In response to a question about the trial of Mr. Biden’s son Hunter, she praised the president for affirming that he would accept the verdict and would not pardon his son.

“There is a stark choice in front of us between a president who respects the rule of law and a former president who is a convicted felon, who wants to use the implements of government to go after his enemies,” she said.

Senator Tom Cotton of Arkansas, who is on the Trump campaign’s list of possible running mates, said on “Fox News Sunday” that Mr. Biden wasn’t sending enough aid to Ukraine, a claim that ignored the fact that his fellow Republicans for months blocked aid Mr. Biden had supported.

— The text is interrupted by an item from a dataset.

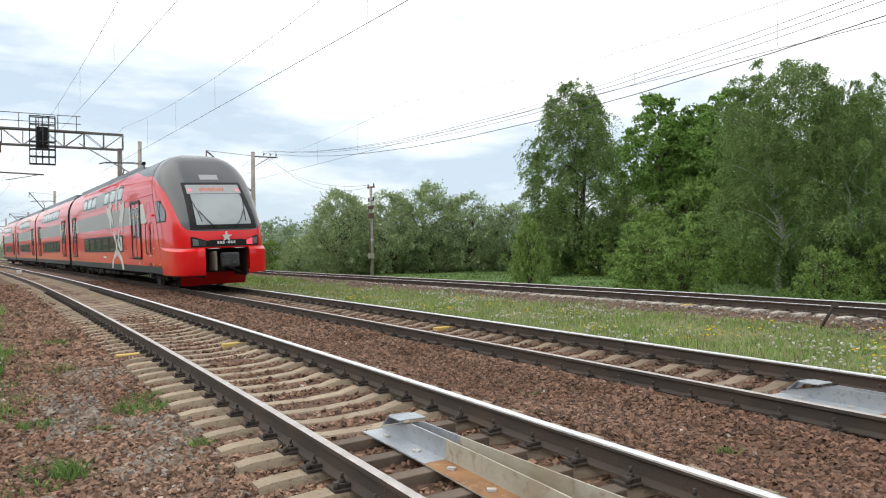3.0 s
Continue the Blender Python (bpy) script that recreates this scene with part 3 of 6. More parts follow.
def livery_nose():
    """Red paint with a dark grey swoosh above a curved line from the roof seam to the foot of the windscreen."""
    m = RED.copy()
    m.name = "nose_paint"
    n, l = m.node_tree.nodes, m.node_tree.links
    b = n["Principled BSDF"]
    tc, sep = n.new("ShaderNodeTexCoord"), n.new("ShaderNodeSeparateXYZ")
    l.new(tc.outputs["Object"], sep.inputs[0])
    mr = n.new("ShaderNodeMapRange")
    mr.inputs["From Min"].default_value, mr.inputs["From Max"].default_value = 1.0, 5.2
    l.new(sep.outputs["X"], mr.inputs["Value"])
    fc = n.new("ShaderNodeFloatCurve")
    curve = fc.mapping.curves[0]
    line = [(1.0, 4.34), (1.8, 4.19), (2.6, 3.87), (3.3, 3.44), (3.9, 2.94), (4.35, 2.52), (4.62, 2.26), (4.8, 2.16), (5.2, 2.10)]
    curve.points[0].location = ((line[0][0] - 1) / 4.2, line[0][1] / 5.2)
    curve.points[1].location = (1.0, line[-1][1] / 5.2)
    for x, z in line[1:-1]:
        curve.points.new((x - 1) / 4.2, z / 5.2)
    fc.mapping.update()
    l.new(mr.outputs[0], fc.inputs["Value"])
    mul = n.new("ShaderNodeMath")
    mul.operation = "MULTIPLY"
    mul.inputs[1].default_value = 5.2
    l.new(fc.outputs[0], mul.inputs[0])
    sub = n.new("ShaderNodeMath")
    sub.operation = "SUBTRACT"
    l.new(sep.outputs["Z"], sub.inputs[0])
    l.new(mul.outputs[0], sub.inputs[1])
    step = n.new("ShaderNodeMapRange")
    step.inputs["From Min"].default_value, step.inputs["From Max"].default_value = -0.006, 0.006
    l.new(sub.outputs[0], step.inputs["Value"])
    mix = n.new("ShaderNodeMix")
    mix.data_type = "RGBA"
    old = b.inputs["Base Color"].links[0].from_socket
    l.new(old, mix.inputs["A"])
    mix.inputs["B"].default_value = (0.062, 0.065, 0.070, 1)
    l.new(step.outputs[0], mix.inputs["Factor"])
    l.new(mix.outputs["Result"], b.inputs["Base Color"])
    return m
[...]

Mr. Cotton also accused the president of insufficiently backing Israel. Mr. Biden, while increasingly criticizing Israel’s actions in Gaza, has supplied billions of dollars worth of weapons to support them, alienating opponents of the war whom Mr. Cotton said the president was “catering to.”

Senator J.D. Vance of Ohio, another possible running mate to Mr. Trump, criticized Mr. Biden for his trip to Normandy to mark the 80th anniversary of D-Day, and for an ad from his campaign that featured veterans denouncing Mr. Trump.

“Joe Biden is trying to cover himself in the glory of the Greatest Generation, despite trying to destroy everything that they fought for,” Mr. Vance said on Fox News. “So he’s made up these ridiculous accusations that Donald Trump doesn’t respect veterans.”